Smart watches, robotic vacuum cleaners, digital locks – connected devices are part of many consumers’ everyday lives. However, this also means new everyday security problems for consumers. To date, consumers have had to rely on the good will of manufacturers when it comes to cybersecurity. The EU wants the Cyber Resilience Act (CRA) to change this. The legislation will establish a legal framework that obliges all manufacturers across the EU to ensure their connected products meet cybersecurity standards. The Federation of German Consumer Organisations (Verbraucherzentrale Bundesverband – vzbv) welcomes the new planned legislation, but criticises the fact that there is no obligation to provide security updates for a product’s full lifespan.

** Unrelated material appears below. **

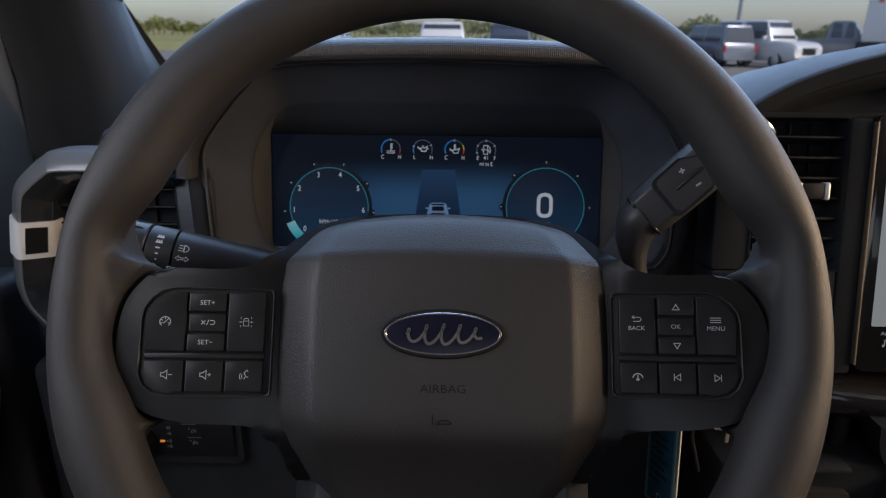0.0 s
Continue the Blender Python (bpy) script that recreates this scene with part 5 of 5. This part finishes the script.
for z, d, f in ((1.20, 0.018, 0.532), (1.28, 0.012, 0.560), (1.34, 0.006, 0.582), (1.395, 0.0, 0.600), (1.48, -0.012, 0.614), (1.58, -0.026, 0.604), (1.70, -0.043, 0.588), (1.86, -0.065, 0.565)):
    rows.append([(-0.470, f - 0.001, z), (-0.452, f, z), (-0.446, f + 0.003, z), (-0.443, f + 0.009, z)] + [(x, y + d, z) for x, y in ((-0.441, 0.634), (-0.442, 0.655), (-0.447, 0.668), (-0.456, 0.680), (-0.475, 0.730))])
    frame_rows.append([(x, y, z) for x, y in ((-0.475, 0.30), (-0.452, 0.31), (-0.450, f - 0.035), (-0.4485, f - 0.012), (-0.453, f - 0.004), (-0.475, f - 0.002))])
part("door_frame_trim", loft(rows, closed=False), FRAME_LIT, pillar, "smooth window frame trim in a warm lit tone", world=True)
part("window_frame", loft(frame_rows, closed=False), FRAME_LIT, pillar, "dark frame of the door window", world=True)
edge = []
for z in (1.36, 1.395, 1.48, 1.58, 1.70, 1.86):
    lean = max(-0.05, z - 1.395)
    x, y = -0.452 - 0.06 * lean, 1.026 - lean * 1.22
    edge.append([(x, y, z), (x + 0.003, y + 0.004, z), (x + 0.011, y + 0.015, z), (x + 0.009, y + 0.020, z)])
part("glass_edge", loft(edge), BLACK, pillar, "black glass border", world=True)
grab = thing("grab_handle", "dark grab handle on the windscreen pillar", "handle", Matrix.Translation((-0.40, 0.72, 1.50)))
part("bar", tube(smooth_line([(-0.395, 0.775, 1.478), (-0.372, 0.755, 1.492), (-0.365, 0.72, 1.53), (-0.372, 0.66, 1.60), (-0.385, 0.60, 1.66), (-0.405, 0.575, 1.68)], 5), [0.016] + [0.013] * 24 + [0.016], 18), BLACK, grab, world=True)

cab = thing("cab_shell", "plain cab walls, floor and roof with window openings", "cab", Matrix.Translation((0.4, -0.4, 0.7)), kind="structure")
part("floor", box(-0.50, 1.30, -1.80, 1.15, 0.66, 0.72), CARPET, cab, world=True)
part("roof", box(-0.50, 1.30, -1.80, 0.30, 1.88, 1.93), CLOTH, cab, world=True)
part("firewall", box(-0.50, 1.30, 1.10, 1.15, 0.66, 1.345), BLACK, cab, world=True)
part("rear_wall", box(-0.50, 1.30, -1.80, -1.76, 0.66, 1.40), CLOTH, cab, world=True)
part("rear_header", box(-0.50, 1.30, -1.80, -1.76, 1.80, 1.90), CLOTH, cab, world=True)
# Unseen door; its pale plastic is chosen to bounce light upwards.
part("right_door", box(1.26, 1.30, -1.80, 1.10, 0.66, 1.38), DOOR, cab, world=True)
part("right_header", box(1.26, 1.30, -1.80, 0.30, 1.81, 1.90), CLOTH, cab, world=True)
part("right_post", box(1.26, 1.30, -0.72, -0.50, 1.38, 1.81), CLOTH, cab, world=True)
part("right_pillar", loft([[(x, y - d, z) for x, y in ((1.24, 1.06), (1.30, 1.06), (1.30, 0.90), (1.24, 0.90))] for z, d in ((1.34, 0.0), (1.90, 0.70))]), PILLAR_SHADED, cab, world=True)
part("left_header", box(-0.50, -0.46, -1.80, 0.40, 1.81, 1.90), CLOTH, cab, world=True)
part("left_post", box(-0.50, -0.46, -0.72, -0.50, 1.30, 1.81), CLOTH, cab, world=True)
# Unseen panels added over the rear side windows to block frontal light.
part("right_light_block", box(1.26, 1.30, -1.80, -0.72, 1.38, 1.81), CLOTH, cab, world=True)
part("left_light_block", box(-0.50, -0.46, -1.80, -0.72, 1.30, 1.81), CLOTH, cab, world=True)
bm = bmesh.new()
bm.faces.new([bm.verts.new(p) for p in ((-0.47, 1.085, 1.36), (1.27, 1.085, 1.36), (1.27, 0.42, 1.885), (-0.49, 0.42, 1.885))])
screen_pane = part("windscreen", bm, GLASS, None, smooth=False)
tagged(screen_pane, "clear sloping windscreen glass above the dashboard", "windscreen", kind="structure")
screen_pane.visible_shadow = False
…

Ramona Pop, Executive Director of vzbv, says the following about the conclusion of the trilogue negotiations of the European Commission, European Parliament, and the Council of the European Union:
Consumers are right to expect that their smart watch or fitness armband are and will remain secure for as long as they are worn. EU-wide legislation to address the cybersecurity of connected everyday products is thus overdue.
We welcome the fact that, in future, manufacturers will have to comply with requirements that are critical to security, and offer updates. What we cannot understand, however, is why manufacturers do not have to provide updates for the entire lifetime of a product. It appears that policymakers gave in to pressure from manufacturers on this very important point. This is neither consumer friendly nor sustainable.
Another downside is that the new rules do not enter into force until 36 months from now, meaning consumers remain unprotected until the end of 2026. Those are three wasted years.
On 30 November 2023, the European Commission, the European Parliament, and the Council of the European Union concluded their trilogue negotiations on the CRA. However, implementation and enforcement of the CRA only starts at the end of 2026 at the earliest.
vzbv welcomes the fact that consumer products such as smart watches, smart home servers, smart toys, and smart security products are finally being recognised as products for which cybersecurity is critical. These products are thus subject to special requirements before entering the market.
Manufacturers also have to provide security updates for connected products. However, vzbv criticises the fact that the envisioned support period (for the provision of updates) does not necessarily cover a product’s full lifespan.
vzbv also welcomes the fact that, in future, representative actions will be permitted in the area of cybersecurity. vzbv will thus be entitled to take legal action in the event of cybersecurity violations.